= SUPPLIED MATERIAL =
+ + + + + + +
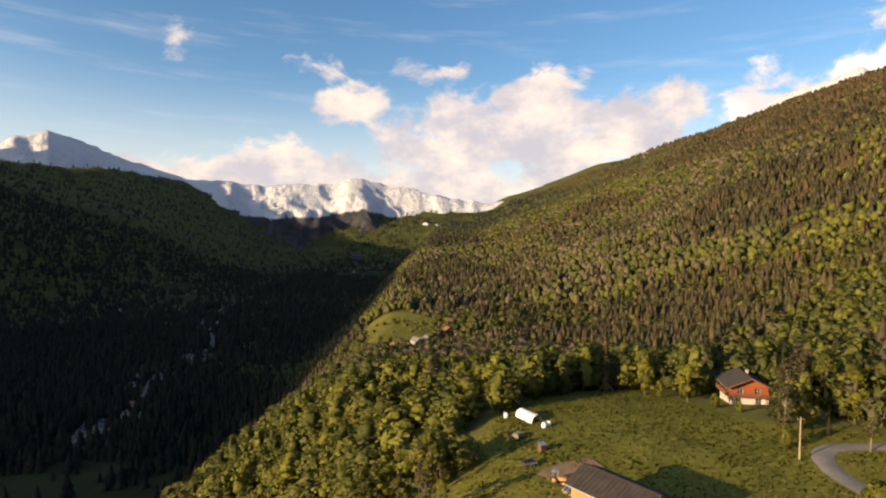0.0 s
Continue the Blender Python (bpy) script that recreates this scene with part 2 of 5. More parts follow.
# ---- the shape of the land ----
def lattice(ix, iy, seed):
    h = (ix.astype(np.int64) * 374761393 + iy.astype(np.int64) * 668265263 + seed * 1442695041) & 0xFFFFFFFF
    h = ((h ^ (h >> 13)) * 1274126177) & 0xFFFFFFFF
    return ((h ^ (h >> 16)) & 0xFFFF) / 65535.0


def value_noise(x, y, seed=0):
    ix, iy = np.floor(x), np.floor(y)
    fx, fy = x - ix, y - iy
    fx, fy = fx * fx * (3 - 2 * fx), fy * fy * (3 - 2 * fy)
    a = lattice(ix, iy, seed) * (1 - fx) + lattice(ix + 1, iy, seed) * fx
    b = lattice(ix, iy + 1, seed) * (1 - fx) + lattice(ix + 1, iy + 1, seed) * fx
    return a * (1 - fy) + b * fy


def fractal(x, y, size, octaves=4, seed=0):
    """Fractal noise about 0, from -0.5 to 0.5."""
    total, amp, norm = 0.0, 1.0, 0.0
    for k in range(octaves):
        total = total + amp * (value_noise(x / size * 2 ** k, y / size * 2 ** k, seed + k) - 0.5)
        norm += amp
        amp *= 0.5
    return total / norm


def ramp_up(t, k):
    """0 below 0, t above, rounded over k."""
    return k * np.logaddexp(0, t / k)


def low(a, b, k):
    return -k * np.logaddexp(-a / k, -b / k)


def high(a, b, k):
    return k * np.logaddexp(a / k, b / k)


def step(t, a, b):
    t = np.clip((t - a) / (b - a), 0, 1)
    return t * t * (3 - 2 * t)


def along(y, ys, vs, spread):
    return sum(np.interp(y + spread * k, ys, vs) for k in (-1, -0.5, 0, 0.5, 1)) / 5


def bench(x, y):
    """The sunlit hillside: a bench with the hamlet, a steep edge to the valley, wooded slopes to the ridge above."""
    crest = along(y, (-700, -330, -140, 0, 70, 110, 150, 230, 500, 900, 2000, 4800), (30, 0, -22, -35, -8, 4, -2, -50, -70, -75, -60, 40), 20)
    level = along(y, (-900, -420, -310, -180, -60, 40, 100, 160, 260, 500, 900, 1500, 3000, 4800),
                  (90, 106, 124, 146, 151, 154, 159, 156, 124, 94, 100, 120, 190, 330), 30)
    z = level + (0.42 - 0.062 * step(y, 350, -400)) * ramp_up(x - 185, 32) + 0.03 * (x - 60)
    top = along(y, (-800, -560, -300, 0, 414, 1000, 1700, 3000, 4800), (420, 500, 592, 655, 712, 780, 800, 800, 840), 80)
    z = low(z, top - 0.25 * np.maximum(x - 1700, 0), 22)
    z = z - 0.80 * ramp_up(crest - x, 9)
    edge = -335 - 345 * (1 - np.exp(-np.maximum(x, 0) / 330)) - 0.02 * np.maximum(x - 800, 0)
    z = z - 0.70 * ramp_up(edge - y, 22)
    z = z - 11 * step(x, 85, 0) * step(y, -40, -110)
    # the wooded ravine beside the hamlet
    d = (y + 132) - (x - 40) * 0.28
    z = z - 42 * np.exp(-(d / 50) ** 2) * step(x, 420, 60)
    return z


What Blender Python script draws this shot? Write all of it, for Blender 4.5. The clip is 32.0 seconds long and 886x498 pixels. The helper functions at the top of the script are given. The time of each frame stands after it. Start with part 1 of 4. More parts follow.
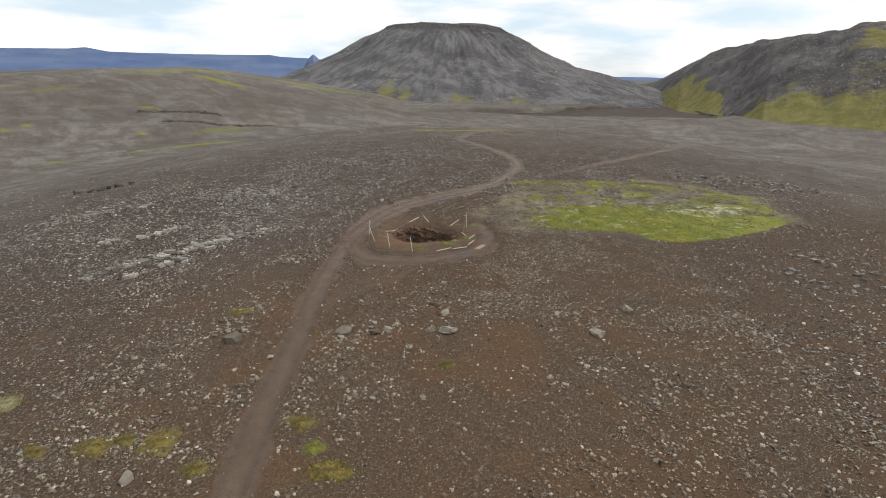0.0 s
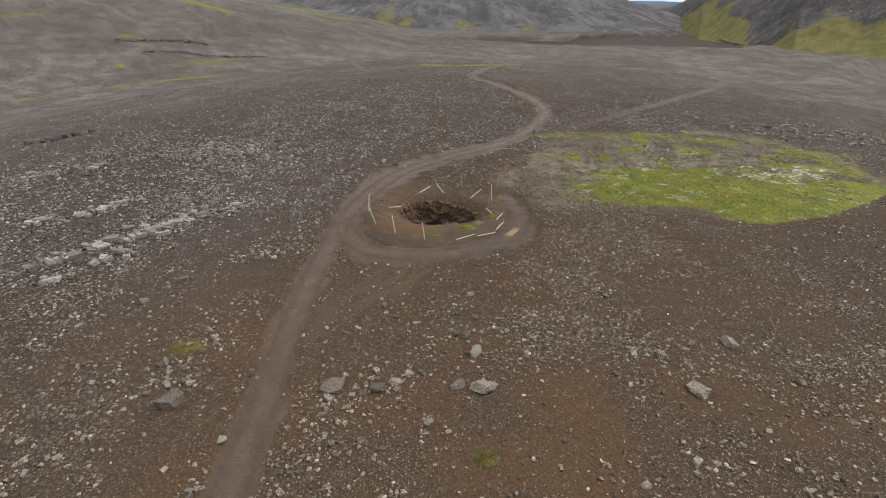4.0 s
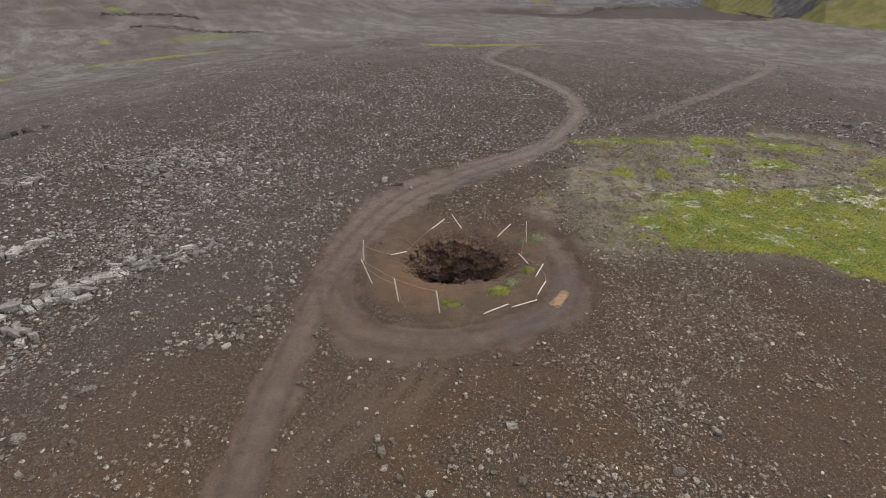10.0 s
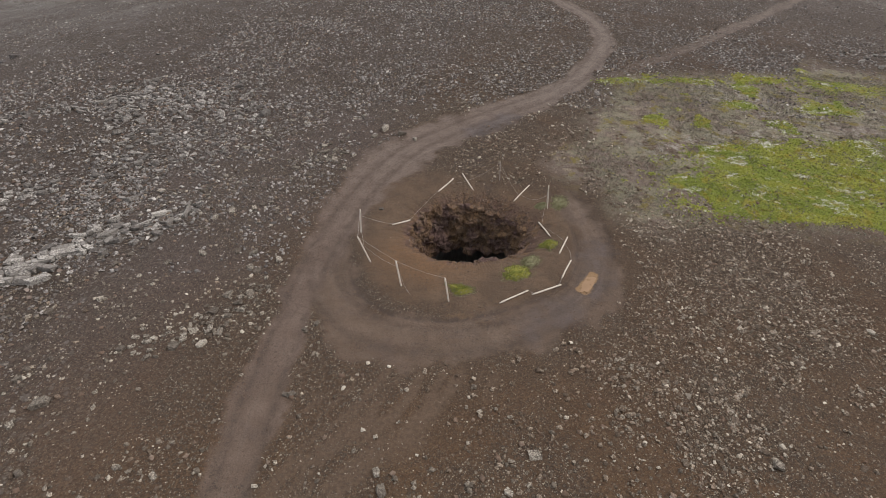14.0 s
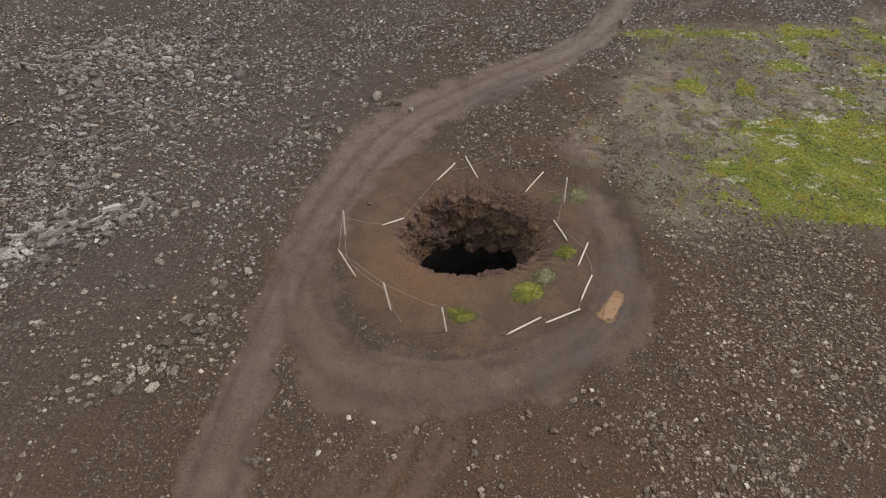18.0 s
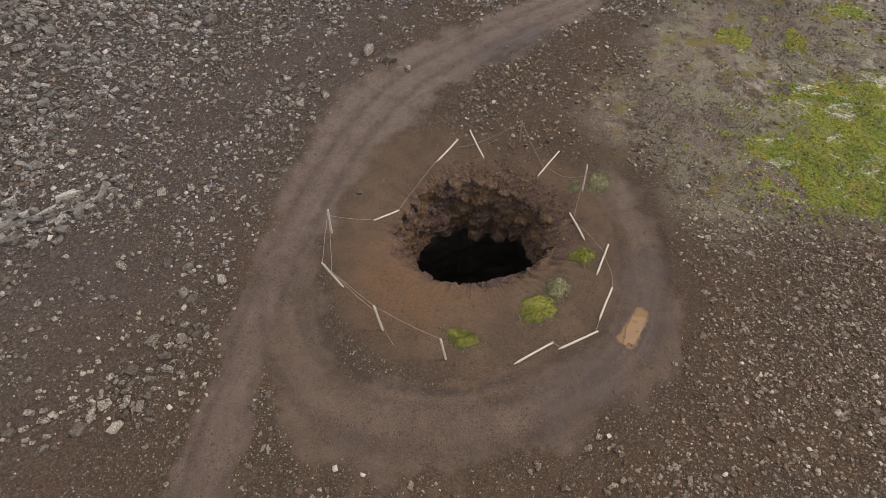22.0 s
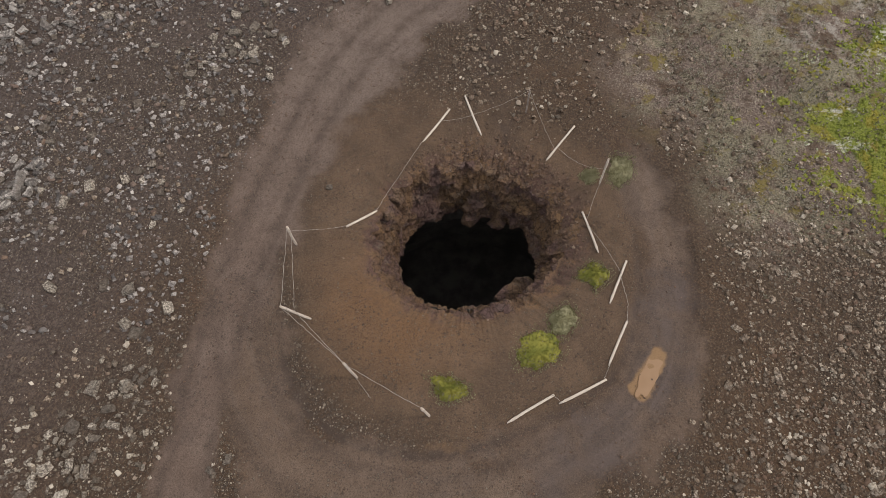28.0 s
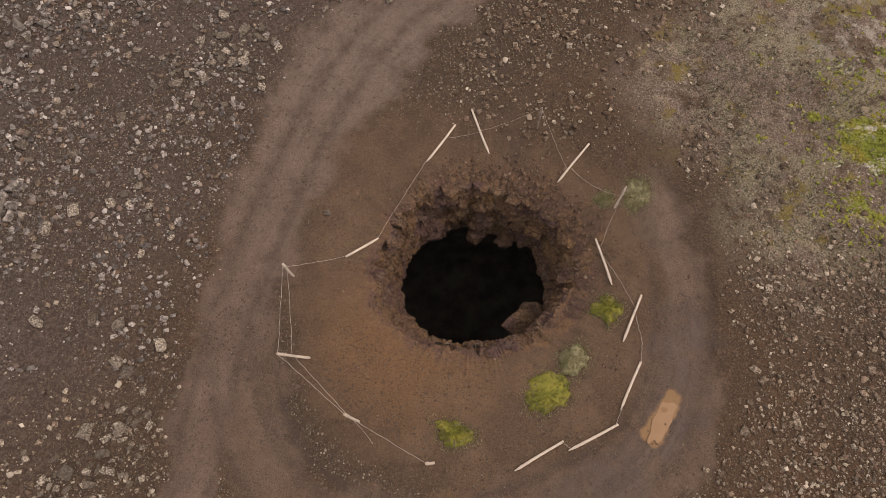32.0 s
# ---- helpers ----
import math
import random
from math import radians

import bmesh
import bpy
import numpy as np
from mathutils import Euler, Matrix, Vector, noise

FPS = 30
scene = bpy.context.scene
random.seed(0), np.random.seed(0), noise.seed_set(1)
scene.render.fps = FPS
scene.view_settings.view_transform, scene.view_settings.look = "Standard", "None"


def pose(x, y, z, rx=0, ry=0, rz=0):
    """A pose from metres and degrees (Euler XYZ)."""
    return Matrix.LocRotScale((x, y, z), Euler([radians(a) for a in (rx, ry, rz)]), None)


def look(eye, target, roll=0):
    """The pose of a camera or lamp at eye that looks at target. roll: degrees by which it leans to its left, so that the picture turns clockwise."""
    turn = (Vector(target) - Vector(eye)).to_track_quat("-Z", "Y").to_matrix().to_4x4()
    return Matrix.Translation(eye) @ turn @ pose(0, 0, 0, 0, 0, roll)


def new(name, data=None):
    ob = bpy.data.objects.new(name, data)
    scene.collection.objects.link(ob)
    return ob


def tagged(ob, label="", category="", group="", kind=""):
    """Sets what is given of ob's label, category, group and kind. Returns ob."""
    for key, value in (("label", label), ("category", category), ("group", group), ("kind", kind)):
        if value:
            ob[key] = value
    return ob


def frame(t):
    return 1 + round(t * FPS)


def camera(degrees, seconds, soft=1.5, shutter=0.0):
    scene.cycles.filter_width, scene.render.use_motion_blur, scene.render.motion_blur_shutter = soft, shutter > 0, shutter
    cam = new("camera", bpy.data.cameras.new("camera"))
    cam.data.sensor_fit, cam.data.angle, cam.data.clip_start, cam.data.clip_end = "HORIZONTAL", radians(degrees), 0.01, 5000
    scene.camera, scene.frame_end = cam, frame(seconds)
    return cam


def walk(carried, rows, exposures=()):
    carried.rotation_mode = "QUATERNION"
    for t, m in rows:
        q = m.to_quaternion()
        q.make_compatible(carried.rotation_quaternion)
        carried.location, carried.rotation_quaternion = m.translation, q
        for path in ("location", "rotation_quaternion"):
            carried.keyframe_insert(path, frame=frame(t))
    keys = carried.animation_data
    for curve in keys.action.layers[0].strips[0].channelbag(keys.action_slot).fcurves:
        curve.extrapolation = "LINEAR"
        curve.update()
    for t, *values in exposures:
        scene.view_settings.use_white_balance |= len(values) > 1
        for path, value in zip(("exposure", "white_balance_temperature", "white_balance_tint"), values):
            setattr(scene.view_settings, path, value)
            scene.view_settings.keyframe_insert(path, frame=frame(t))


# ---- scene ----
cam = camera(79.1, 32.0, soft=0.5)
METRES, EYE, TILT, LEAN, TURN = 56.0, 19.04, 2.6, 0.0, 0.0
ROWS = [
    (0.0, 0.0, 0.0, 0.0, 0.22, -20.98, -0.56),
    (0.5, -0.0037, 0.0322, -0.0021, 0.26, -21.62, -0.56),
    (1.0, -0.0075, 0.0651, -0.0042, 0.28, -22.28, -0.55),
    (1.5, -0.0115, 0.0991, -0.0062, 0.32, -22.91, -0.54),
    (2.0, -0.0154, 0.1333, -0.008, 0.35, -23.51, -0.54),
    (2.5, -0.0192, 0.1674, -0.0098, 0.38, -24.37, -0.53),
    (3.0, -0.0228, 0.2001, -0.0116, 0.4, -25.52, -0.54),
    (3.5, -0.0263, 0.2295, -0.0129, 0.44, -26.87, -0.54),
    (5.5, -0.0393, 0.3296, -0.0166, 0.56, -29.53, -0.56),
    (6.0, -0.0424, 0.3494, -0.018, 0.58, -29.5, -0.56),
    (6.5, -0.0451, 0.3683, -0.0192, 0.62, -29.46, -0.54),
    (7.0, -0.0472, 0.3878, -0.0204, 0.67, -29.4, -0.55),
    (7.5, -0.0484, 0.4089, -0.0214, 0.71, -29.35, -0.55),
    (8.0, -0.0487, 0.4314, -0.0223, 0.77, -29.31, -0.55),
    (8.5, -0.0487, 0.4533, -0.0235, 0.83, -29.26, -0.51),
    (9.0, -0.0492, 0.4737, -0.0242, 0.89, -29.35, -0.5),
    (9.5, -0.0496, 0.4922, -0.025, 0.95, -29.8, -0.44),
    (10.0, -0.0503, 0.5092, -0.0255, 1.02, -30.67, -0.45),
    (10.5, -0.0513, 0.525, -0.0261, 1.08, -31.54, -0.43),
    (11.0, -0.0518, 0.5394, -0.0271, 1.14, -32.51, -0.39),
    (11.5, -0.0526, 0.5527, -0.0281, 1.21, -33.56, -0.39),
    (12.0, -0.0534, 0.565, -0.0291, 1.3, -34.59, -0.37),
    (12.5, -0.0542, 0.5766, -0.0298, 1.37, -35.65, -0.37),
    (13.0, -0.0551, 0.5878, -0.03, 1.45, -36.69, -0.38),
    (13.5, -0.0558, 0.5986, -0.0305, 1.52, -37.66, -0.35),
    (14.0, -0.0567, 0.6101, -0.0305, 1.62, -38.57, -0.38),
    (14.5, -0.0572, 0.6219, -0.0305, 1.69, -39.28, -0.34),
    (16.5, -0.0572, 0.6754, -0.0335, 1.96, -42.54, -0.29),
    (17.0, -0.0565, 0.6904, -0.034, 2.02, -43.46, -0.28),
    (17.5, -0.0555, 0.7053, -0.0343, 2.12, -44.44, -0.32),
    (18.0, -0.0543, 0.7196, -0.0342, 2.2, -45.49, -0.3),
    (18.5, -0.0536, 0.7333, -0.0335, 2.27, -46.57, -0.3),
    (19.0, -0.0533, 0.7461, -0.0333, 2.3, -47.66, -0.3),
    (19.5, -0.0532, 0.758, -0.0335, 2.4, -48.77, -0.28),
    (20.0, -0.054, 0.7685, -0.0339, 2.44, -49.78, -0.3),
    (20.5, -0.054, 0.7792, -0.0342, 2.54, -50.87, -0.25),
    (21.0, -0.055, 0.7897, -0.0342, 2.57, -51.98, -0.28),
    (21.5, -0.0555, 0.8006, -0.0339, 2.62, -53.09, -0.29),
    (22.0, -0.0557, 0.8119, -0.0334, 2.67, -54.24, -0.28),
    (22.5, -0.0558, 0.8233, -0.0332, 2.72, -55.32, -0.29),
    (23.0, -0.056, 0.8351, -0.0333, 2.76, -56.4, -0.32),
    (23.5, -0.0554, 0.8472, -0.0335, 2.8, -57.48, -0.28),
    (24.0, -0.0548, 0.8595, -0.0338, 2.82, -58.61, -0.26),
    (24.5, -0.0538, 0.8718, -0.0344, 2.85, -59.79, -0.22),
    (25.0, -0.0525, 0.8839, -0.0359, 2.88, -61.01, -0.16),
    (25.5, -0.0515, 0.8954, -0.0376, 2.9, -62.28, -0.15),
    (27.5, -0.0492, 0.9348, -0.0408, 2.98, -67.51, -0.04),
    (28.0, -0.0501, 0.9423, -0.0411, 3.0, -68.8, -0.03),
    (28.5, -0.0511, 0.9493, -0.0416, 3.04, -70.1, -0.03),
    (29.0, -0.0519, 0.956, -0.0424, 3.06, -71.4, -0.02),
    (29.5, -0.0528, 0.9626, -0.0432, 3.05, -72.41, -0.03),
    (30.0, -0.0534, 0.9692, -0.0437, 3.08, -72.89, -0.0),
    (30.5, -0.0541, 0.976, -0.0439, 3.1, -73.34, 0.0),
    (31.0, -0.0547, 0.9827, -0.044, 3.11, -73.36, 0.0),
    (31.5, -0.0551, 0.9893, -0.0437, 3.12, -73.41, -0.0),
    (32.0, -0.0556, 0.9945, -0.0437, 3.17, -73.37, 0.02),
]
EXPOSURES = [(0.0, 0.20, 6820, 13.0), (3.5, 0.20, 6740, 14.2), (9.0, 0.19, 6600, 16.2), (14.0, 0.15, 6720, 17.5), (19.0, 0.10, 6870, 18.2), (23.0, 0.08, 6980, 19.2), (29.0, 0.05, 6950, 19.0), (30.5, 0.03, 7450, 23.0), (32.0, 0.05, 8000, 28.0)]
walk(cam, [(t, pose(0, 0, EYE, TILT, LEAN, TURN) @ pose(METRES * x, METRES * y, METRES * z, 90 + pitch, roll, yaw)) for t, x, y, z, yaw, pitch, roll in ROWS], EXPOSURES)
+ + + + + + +
= DIRECTIVE =
Keep both end lines and retype everything in the records above from the line containing "for path in" through the line containing "scene.view_settings.keyframe_insert(path, frame=frame(t))", exactly, with nothing else.

= WRITTEN ANSWER =
        for path in ("location", "rotation_quaternion"):
            carried.keyframe_insert(path, frame=frame(t))
    keys = carried.animation_data
    for curve in keys.action.layers[0].strips[0].channelbag(keys.action_slot).fcurves:
        curve.extrapolation = "LINEAR"
        curve.update()
    for t, *values in exposures:
        scene.view_settings.use_white_balance |= len(values) > 1
        for path, value in zip(("exposure", "white_balance_temperature", "white_balance_tint"), values):
            setattr(scene.view_settings, path, value)
            scene.view_settings.keyframe_insert(path, frame=frame(t))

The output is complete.